Note that we could equally well have tried rounding the real part $5/2$ down to $2$ and the imaginary part $-1/2$ down to $-1$, in which case we would have a candidate $q = 2 - i$. Multiplying by $1+3i$ gives $5 + 5i$, and subtracting this from $4+7i$, we end up with $r = -1 + 2i$, which also satisfies the norm inequality: $1^2 + 2^2 < 1^2 + 3^2$. So this shows that the $q$ and $r$ at each step are not necessarily unique. This is OK, because at some point we must still end up with $r=0$ since at each step the norm of $r$ is a nonnegative integer which is strictly smaller than in the previous step.

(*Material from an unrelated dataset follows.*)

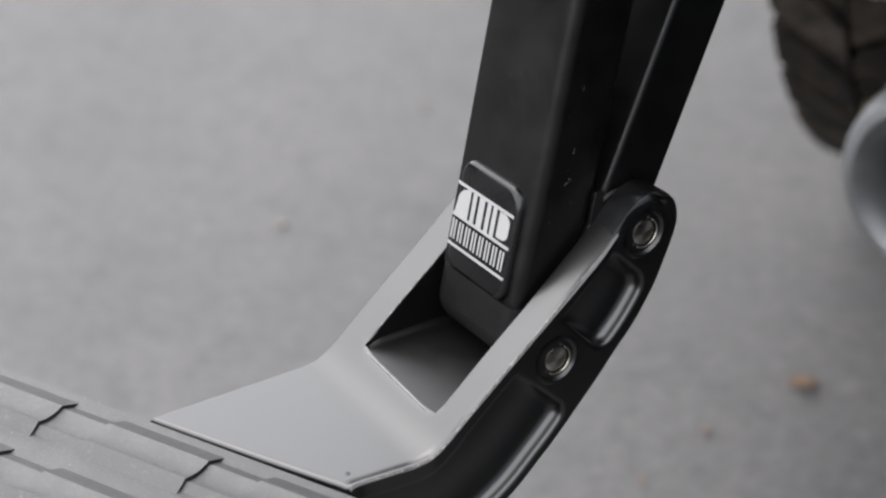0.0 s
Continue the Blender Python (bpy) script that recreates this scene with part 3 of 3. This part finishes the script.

Let's say we chose $q=2$ and $r = 2+i$ as in the OP. Then at the second step, we need to find $q$ and $r$ satisfying
$$1+3i = q(2+i) + r$$
where either $r=0$ or the norm of $r$ is strictly less than $2^2 + 1^2 = 5$. To find a candidate $q$, we can once again carry out the division in $\mathbb{C}$:
$$\frac{1 + 3i}{2 + i} = 1 + i$$
No rounding is needed this time: we got an exact gaussian integer with no remainder. So this is the final step: $q = 1 + i$ and $r = 0$, and the gcd is $1+i$ times any unit ($\pm 1$ or $\pm i$).

Last edited: Aug 6, 2014
6. Aug 6, 2014

### jbunniii

Note that if we had chosen $q=2-i$ and $r = -1 + 2i$ in the first step, then in the second step we would need to solve
$$1+3i = q(-1+2i) + r$$
where either $r = 0$ or the norm of $r$ is strictly less than $1^2 + 2^2 = 5$. Carrying out the division in $\mathbb{C}$:
$$\frac{1+3i}{-1+2i} = 1 - i$$
and again we got an exact answer with no remainder. At first glance the answer looks different: we obtained $1 - i$ versus $1 + i$ in the previous post. But note that $(1 - i)(i) = 1 + i$, so the two answers agree up to multiplication by the unit $i$.

Last edited: Aug 6, 2014
7. Aug 7, 2014

### mathwonk

jbunnill is right, if x = abcdefghi, and y = efghiklmn, where all letters are non associate primes, then the gcd(x,y) is efghi.

the confusing part is the language "greatest", whereas the correct terminology is "universal". I.e. a gcd of x aND Y IS A NUMBER z such that z is a common divisor of x and y, and such that z divides all common divisors of x and y.